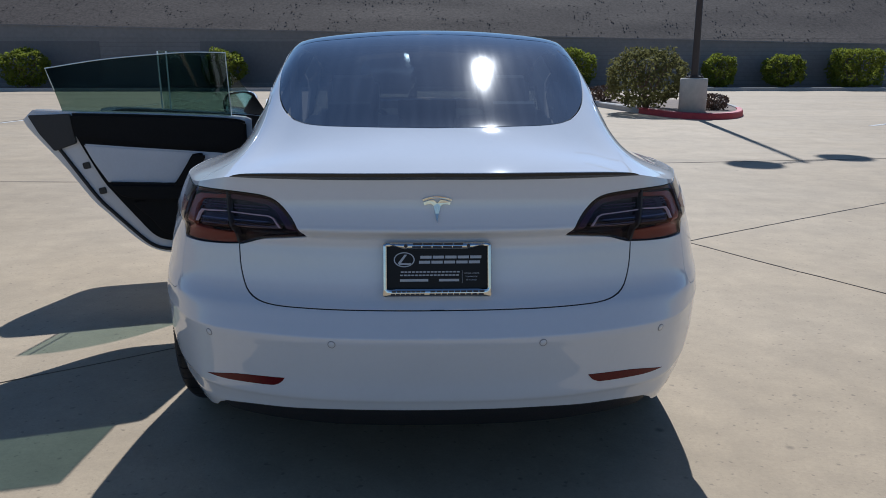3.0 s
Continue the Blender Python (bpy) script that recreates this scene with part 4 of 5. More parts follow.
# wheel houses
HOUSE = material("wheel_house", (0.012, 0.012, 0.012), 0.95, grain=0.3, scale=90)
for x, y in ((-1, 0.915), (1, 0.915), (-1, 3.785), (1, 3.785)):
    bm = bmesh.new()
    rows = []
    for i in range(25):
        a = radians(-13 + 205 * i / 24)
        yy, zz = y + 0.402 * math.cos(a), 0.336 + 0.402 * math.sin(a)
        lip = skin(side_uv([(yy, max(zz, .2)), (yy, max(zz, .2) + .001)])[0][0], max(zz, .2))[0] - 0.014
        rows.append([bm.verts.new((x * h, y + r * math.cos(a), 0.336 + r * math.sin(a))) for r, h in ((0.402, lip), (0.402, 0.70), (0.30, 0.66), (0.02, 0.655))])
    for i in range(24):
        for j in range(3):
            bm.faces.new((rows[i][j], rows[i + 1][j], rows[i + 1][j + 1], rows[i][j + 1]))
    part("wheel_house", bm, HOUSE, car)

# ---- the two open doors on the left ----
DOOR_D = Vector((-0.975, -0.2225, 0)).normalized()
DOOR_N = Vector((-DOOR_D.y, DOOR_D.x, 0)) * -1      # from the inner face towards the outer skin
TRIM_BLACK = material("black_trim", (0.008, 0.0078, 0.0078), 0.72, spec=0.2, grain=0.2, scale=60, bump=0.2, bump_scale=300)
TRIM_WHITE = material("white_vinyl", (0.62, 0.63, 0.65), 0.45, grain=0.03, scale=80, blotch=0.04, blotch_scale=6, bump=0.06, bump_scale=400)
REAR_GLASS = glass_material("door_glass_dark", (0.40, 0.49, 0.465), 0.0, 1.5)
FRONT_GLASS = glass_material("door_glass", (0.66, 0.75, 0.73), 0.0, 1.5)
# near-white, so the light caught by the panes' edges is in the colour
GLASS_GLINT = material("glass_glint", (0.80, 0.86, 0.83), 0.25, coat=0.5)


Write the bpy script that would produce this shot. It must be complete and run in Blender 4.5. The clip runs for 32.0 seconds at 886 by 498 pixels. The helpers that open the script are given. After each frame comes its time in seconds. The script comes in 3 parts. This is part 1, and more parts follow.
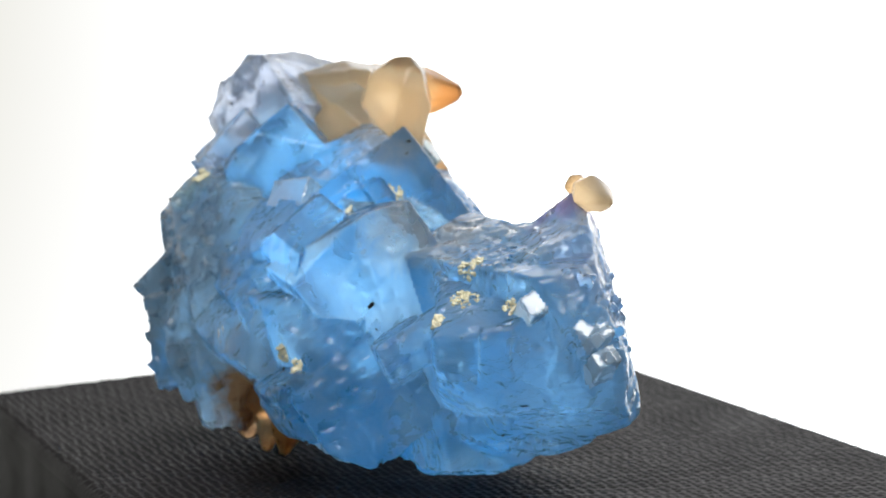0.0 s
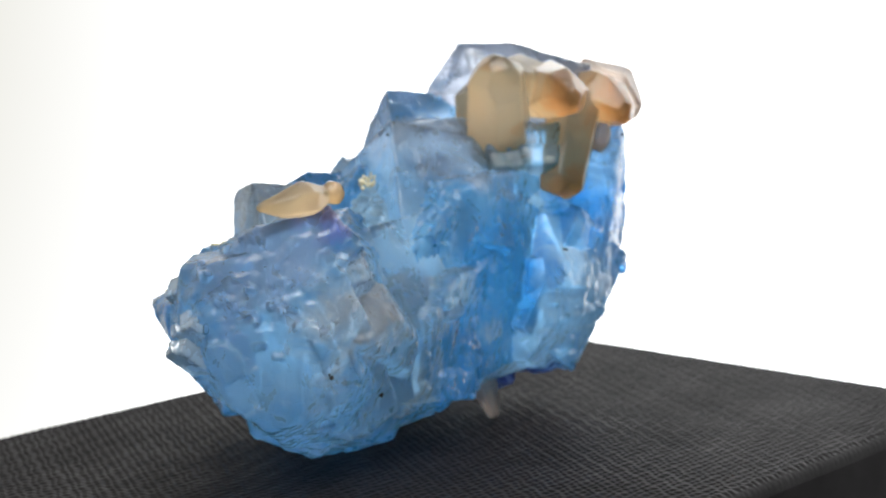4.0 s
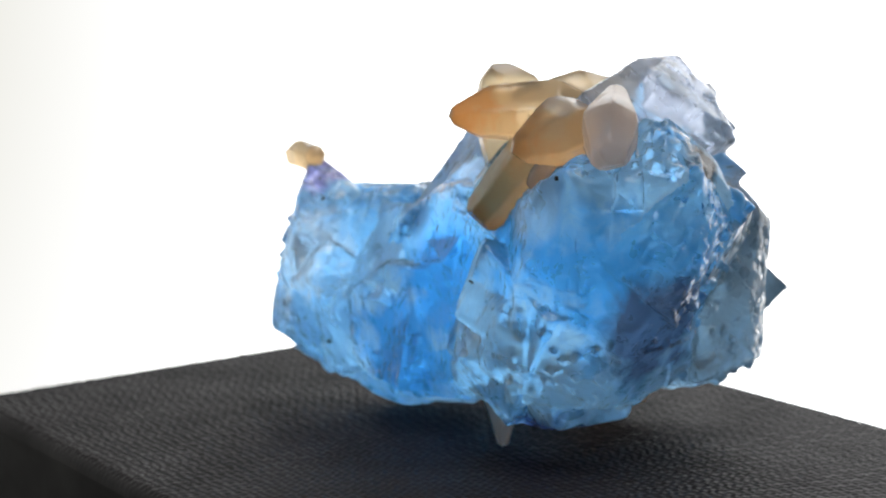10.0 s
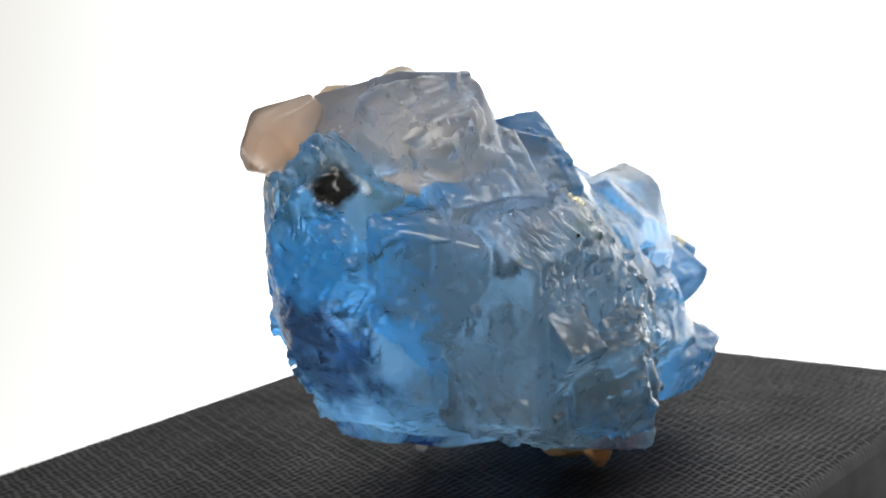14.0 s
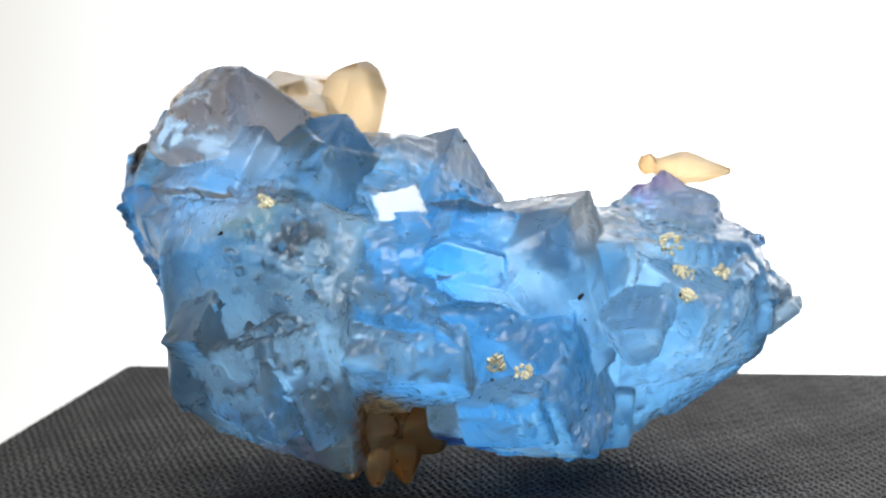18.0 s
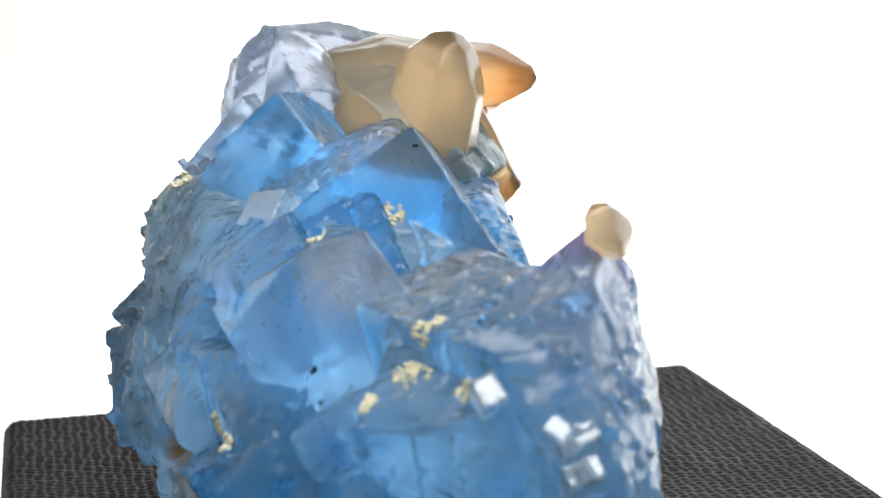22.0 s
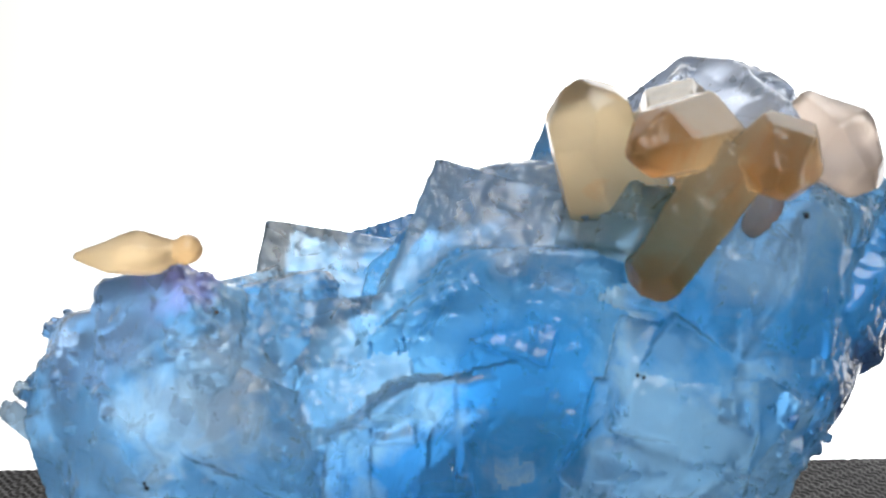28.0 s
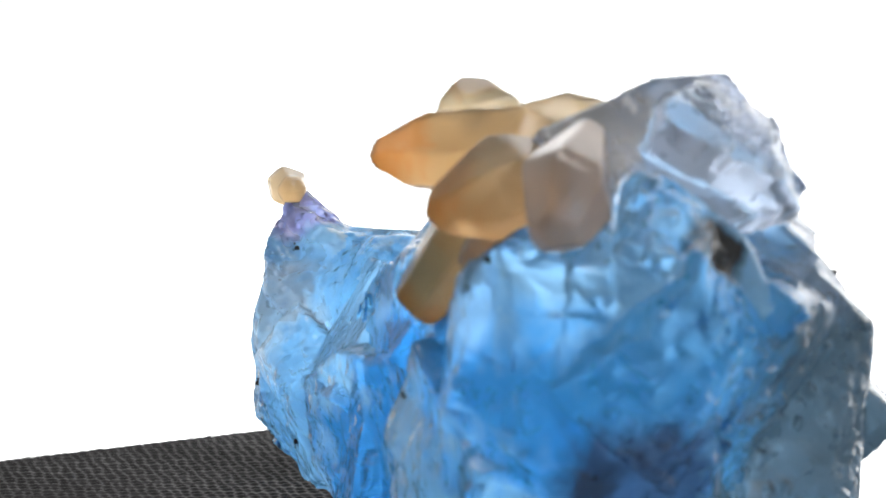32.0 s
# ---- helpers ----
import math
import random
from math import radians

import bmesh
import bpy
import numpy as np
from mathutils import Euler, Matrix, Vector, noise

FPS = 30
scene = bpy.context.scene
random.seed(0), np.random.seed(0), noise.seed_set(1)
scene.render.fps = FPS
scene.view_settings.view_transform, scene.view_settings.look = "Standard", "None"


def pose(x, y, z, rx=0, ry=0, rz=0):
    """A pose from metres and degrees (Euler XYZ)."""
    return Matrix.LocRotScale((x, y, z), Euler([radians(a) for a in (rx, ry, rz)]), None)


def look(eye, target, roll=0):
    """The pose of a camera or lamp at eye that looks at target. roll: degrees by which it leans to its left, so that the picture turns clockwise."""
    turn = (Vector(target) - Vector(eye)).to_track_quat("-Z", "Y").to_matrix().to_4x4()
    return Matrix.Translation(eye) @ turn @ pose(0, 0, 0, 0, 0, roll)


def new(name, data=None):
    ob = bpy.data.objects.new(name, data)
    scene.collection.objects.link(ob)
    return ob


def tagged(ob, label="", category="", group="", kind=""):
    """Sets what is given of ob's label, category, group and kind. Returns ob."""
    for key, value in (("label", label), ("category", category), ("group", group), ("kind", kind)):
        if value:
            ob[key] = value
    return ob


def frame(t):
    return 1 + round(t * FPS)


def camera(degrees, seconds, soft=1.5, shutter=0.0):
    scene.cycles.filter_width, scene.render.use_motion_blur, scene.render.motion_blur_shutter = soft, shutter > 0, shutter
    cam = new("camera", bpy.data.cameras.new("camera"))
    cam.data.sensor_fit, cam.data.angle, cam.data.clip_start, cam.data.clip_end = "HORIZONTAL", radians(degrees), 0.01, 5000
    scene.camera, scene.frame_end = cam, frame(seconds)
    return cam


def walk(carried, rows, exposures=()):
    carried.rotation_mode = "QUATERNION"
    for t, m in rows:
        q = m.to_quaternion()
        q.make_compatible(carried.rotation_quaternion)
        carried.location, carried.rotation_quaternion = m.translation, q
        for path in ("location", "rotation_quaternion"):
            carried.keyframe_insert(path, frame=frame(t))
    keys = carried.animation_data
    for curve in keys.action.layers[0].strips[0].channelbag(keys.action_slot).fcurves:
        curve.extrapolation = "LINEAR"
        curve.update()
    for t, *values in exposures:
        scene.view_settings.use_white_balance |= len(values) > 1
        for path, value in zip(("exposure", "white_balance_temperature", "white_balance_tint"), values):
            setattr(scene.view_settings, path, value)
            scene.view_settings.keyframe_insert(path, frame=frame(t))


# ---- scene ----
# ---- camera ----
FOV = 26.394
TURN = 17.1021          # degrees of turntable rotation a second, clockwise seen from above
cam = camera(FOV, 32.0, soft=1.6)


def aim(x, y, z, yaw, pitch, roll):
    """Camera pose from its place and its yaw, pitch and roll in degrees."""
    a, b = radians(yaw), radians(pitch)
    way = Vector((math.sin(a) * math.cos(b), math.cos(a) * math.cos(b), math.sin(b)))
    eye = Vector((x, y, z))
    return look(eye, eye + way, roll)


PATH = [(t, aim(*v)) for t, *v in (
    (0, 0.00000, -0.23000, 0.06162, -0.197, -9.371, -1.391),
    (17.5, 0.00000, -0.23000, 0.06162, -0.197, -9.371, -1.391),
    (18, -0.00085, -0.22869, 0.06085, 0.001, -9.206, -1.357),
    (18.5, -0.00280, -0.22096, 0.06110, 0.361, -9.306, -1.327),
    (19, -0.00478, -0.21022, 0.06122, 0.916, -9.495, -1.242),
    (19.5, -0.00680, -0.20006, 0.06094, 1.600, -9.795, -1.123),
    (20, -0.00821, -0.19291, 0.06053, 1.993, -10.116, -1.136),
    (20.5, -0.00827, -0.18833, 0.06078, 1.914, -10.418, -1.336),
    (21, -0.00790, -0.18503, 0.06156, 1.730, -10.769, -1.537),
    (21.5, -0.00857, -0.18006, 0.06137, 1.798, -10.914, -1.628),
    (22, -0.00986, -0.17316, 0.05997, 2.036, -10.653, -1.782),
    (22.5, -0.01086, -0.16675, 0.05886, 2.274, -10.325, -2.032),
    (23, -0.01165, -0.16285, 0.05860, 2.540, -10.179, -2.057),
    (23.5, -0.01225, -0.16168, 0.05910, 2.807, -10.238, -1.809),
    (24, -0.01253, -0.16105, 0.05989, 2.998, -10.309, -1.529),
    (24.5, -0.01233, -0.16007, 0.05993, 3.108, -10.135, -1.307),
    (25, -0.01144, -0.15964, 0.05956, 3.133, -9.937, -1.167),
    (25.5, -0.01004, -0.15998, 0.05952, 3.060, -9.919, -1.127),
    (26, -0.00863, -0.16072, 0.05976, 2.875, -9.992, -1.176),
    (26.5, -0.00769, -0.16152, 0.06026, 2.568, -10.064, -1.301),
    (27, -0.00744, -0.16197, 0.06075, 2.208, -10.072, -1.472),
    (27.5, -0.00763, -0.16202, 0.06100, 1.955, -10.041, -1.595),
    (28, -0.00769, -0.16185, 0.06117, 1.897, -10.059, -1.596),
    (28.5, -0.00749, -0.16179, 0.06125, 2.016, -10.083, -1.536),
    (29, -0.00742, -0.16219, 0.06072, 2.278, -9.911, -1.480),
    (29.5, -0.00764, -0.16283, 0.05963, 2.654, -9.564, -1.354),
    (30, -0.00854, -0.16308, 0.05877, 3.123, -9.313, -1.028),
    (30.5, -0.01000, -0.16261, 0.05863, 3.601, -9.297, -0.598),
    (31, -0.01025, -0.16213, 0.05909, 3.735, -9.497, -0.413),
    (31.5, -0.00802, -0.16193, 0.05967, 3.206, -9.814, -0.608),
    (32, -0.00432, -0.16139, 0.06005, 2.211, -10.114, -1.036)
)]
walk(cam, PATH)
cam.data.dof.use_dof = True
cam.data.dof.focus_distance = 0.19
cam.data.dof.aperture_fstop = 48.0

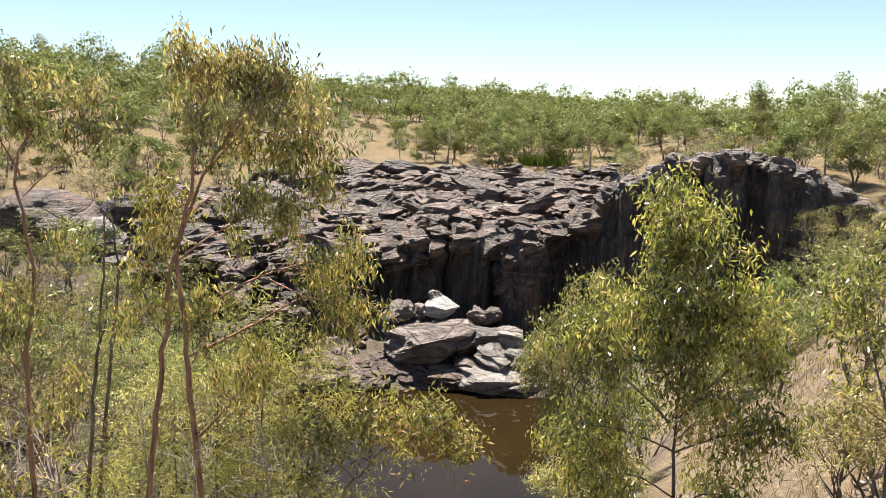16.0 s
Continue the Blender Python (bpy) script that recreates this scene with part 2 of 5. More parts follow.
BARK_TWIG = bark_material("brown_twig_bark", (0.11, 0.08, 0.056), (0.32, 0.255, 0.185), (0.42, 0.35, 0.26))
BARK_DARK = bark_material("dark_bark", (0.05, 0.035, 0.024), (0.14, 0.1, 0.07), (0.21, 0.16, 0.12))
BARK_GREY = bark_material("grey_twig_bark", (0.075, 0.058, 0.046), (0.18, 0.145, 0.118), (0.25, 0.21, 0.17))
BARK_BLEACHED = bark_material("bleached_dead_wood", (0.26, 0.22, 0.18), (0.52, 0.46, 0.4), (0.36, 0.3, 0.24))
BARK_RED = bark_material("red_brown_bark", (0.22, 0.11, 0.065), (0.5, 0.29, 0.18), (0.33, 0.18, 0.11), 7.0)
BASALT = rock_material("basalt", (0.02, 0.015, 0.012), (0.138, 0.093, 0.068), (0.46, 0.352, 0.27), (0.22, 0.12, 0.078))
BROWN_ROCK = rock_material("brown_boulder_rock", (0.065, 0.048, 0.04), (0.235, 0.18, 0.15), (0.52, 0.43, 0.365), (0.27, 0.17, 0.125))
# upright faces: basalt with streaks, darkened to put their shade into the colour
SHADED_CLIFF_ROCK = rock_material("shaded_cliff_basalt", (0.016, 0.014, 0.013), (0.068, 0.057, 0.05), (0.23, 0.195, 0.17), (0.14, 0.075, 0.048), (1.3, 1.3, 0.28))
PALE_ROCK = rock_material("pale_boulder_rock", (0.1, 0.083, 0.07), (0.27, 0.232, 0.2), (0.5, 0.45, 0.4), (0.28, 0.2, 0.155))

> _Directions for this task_
Up to and including the line with "bm, HOUSE, car)", copy the data above from its first line. Skip pictures.

> _Written response_
3.0 s
Continue the Blender Python (bpy) script that recreates this scene with part 4 of 5. More parts follow.
# wheel houses
HOUSE = material("wheel_house", (0.012, 0.012, 0.012), 0.95, grain=0.3, scale=90)
for x, y in ((-1, 0.915), (1, 0.915), (-1, 3.785), (1, 3.785)):
    bm = bmesh.new()
    rows = []
    for i in range(25):
        a = radians(-13 + 205 * i / 24)
        yy, zz = y + 0.402 * math.cos(a), 0.336 + 0.402 * math.sin(a)
        lip = skin(side_uv([(yy, max(zz, .2)), (yy, max(zz, .2) + .001)])[0][0], max(zz, .2))[0] - 0.014
        rows.append([bm.verts.new((x * h, y + r * math.cos(a), 0.336 + r * math.sin(a))) for r, h in ((0.402, lip), (0.402, 0.70), (0.30, 0.66), (0.02, 0.655))])
    for i in range(24):
        for j in range(3):
            bm.faces.new((rows[i][j], rows[i + 1][j], rows[i + 1][j + 1], rows[i][j + 1]))
    part("wheel_house", bm, HOUSE, car)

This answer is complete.